The medieval commentator Ramban (Nachmanides) raised the question: If Cain was never commanded not to murder, how should he have known not to?
Ramban answers this question by introducing the concept of rational commandments. He posits that certain moral codes are so fundamental that they do not need to be explicitly prescribed by any authority, be it a prophet or a law. These principles are inherent in our human rationality, shaping what Ramban calls a “universal morality.”
The bottom line is that Cain, even in the absence of a commandment, should have known that murder was fundamentally wrong.
This concept isn’t exclusive to ancient texts or religious teachings. In fact, it can be found in many aspects of popular culture.
Take, for example, a moment from the 1967 film “Cool Hand Luke.” In one particular scene, a character attempts to justify his actions by saying, “I’m just doing my job.” In response, the protagonist, Luke, retorts, “Calling it your job don’t make it right, boss.”
A similar message can be found in Jonathan Haidt’s book, “The Righteous Mind,” where he presents a moral dilemma: A woman cuts up her old American flag to use as cleaning rags.
Despite this act being legal and unseen, the consensus among those Haidt asked was a gut feeling that it was morally wrong.
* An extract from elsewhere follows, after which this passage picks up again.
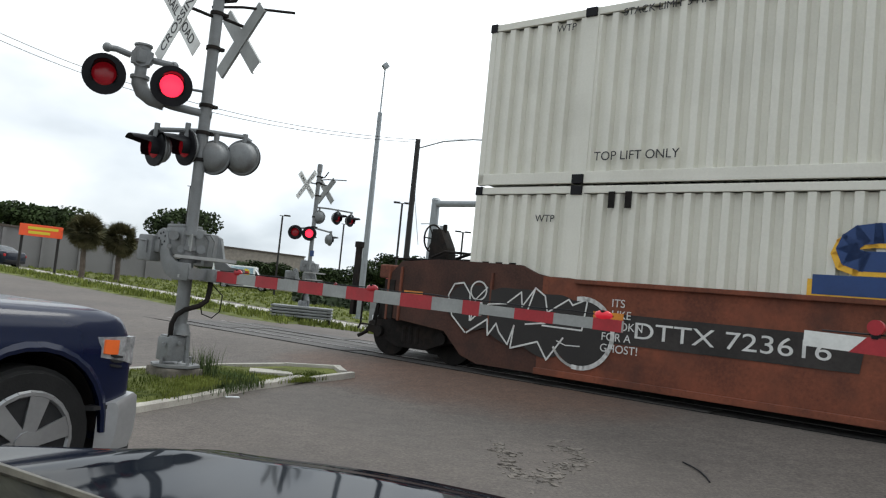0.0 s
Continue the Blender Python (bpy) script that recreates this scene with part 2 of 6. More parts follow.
# ---------- mesh helpers ----------
def box(bm, c, s, m=None, bev=0.0):
    v = bmesh.ops.create_cube(bm, size=1.0)["verts"]
    t = Matrix.Translation(c) @ Matrix.Diagonal((*s, 1))
    bmesh.ops.transform(bm, matrix=(m @ t) if m else t, verts=v)
    if bev:
        bmesh.ops.bevel(bm, geom=list({e for x in v for e in x.link_edges}), offset=bev, segments=2, affect="EDGES", profile=0.6)
    return v


def cyl(bm, a, b, r, r2=None, seg=12, cap=True):
    a, b = Vector(a), Vector(b)
    d = b - a
    v = bmesh.ops.create_cone(bm, cap_ends=cap, segments=seg, radius1=r, radius2=r if r2 is None else r2, depth=d.length)["verts"]
    bmesh.ops.transform(bm, matrix=Matrix.Translation((a + b) / 2) @ d.to_track_quat("Z", "Y").to_matrix().to_4x4(), verts=v)
    return v


def ball(bm, c, r, seg=12, m=None):
    v = bmesh.ops.create_uvsphere(bm, u_segments=seg, v_segments=max(6, seg // 2), radius=1)["verts"]
    r = r if hasattr(r, "__len__") else (r, r, r)
    t = Matrix.Translation(c) @ Matrix.Diagonal((*r, 1))
    bmesh.ops.transform(bm, matrix=(m @ t) if m else t, verts=v)
    return v


def tube(bm, pts, r, seg=8):
    """A round bar bent along points, in one skin."""
    pts = [Vector(p) for p in pts]
    rings, u = [], None
    for i, p in enumerate(pts):
        d = (pts[min(i + 1, len(pts) - 1)] - pts[max(i - 1, 0)]).normalized()
        u = d.orthogonal().normalized() if u is None else (u - d * u.dot(d)).normalized()
        w = d.cross(u)
        rings.append([p + (u * math.cos(k * math.tau / seg) + w * math.sin(k * math.tau / seg)) * r for k in range(seg)])
    loft(bm, rings)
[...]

This, Haidt argues, is a case of being “morally dumbfounded,” and it supports the idea of a universal morality that we intuitively understand.
Actions can be deplorable even if they’re technically permissible. So, even if there isn’t a specific law against burning holy books, according to the principle of universal morality, it should be recognized as a fundamentally wrong act.
The bottom line
From this standpoint, the act of burning books — particularly holy ones — is more than an issue of free speech. These books hold a deep sanctity to countless people.
When we burn these books, we are not simply setting fire to paper. We’re lighting a match to the intimate beliefs that others hold dear. Such an act sends a chilling message: “You and your beliefs aren’t welcome here.”
So, book burnings aren’t just about freedom of speech. It’s about the kind of world we want to live in — and whether we want that world to be one of division or one of respect.